_Data shown:_
════

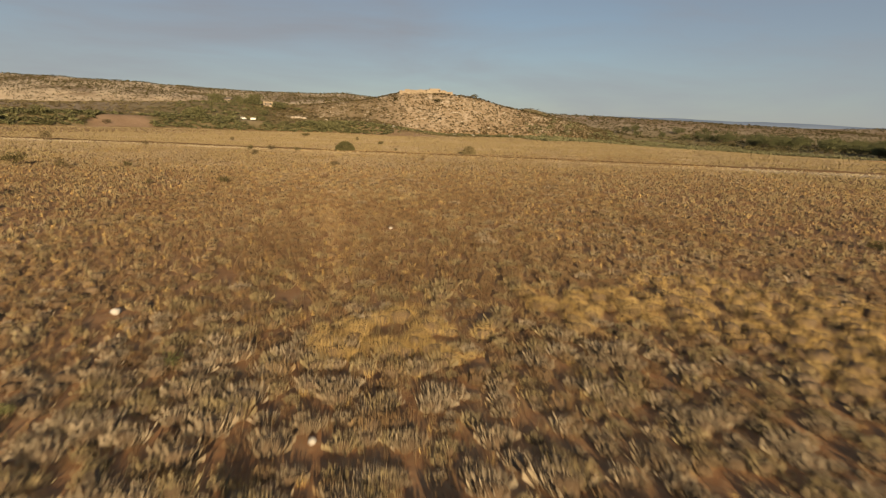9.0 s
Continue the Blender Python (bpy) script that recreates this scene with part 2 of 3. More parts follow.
def lattice(ix, iy, seed):
    h = (ix.astype(np.int64) * 374761393 + iy.astype(np.int64) * 668265263 + seed * 2147483647) & 0xFFFFFFFF
    h = ((h ^ (h >> 13)) * 1274126177) & 0xFFFFFFFF
    return ((h ^ (h >> 16)) & 0xFFFF) / 65535.0


def vnoise(x, y, seed=0):
    """Smooth value noise, 0 to 1, of numpy arrays."""
    ix, iy = np.floor(x), np.floor(y)
    fx, fy = x - ix, y - iy
    fx, fy = fx * fx * (3 - 2 * fx), fy * fy * (3 - 2 * fy)
    a, b2 = lattice(ix, iy, seed), lattice(ix + 1, iy, seed)
    c, d = lattice(ix, iy + 1, seed), lattice(ix + 1, iy + 1, seed)
    return (a * (1 - fx) + b2 * fx) * (1 - fy) + (c * (1 - fx) + d * fx) * fy


def fbm(x, y, seed=0):
    return 0.55 * vnoise(x, y, seed) + 0.3 * vnoise(2.1 * x, 2.1 * y, seed + 1) + 0.15 * vnoise(4.3 * x, 4.3 * y, seed + 2)


# ---- the lie of the land ----
def lane_y(x):
    """The dirt lane that crosses the field."""
    c = np.clip(x, -220, 220)
    return 147 - 0.43 * c - 0.0005 * c * c


def edge_y(x):
    """Where the field ends."""
    return np.interp(x, [-400, -120, -90, -45, -20, 15, 60, 95, 130, 160, 195, 235, 250, 268, 280, 290, 305], [215, 228, 256, 303, 318, 285, 262, 275, 300, 338, 400, 425, 415, 395, 345, 240, 90])


def grass_end(x):
    """The last grass: the field's edge, or the foot of the hill where it stands farther off."""
    return np.maximum(edge_y(x), np.where((x > -12) & (x < 125), foot_y(x) - 5, 0))


def crest_y(x):
    return np.interp(x, [-60, 0, 20, 60, 140], [415, 372, 352, 348, 352])


def foot_y(x):
    return np.interp(x, [-60, -15, 20, 60, 140], [350, 332, 319, 320, 318])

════

_Given request:_
Every line from the top of the material above through the line with "return ((h ^" should be duplicated exactly, please; leave out the pictures.

_Answer to the problem:_
9.0 s
Continue the Blender Python (bpy) script that recreates this scene with part 2 of 3. More parts follow.
def lattice(ix, iy, seed):
    h = (ix.astype(np.int64) * 374761393 + iy.astype(np.int64) * 668265263 + seed * 2147483647) & 0xFFFFFFFF
    h = ((h ^ (h >> 13)) * 1274126177) & 0xFFFFFFFF
    return ((h ^ (h >> 16)) & 0xFFFF) / 65535.0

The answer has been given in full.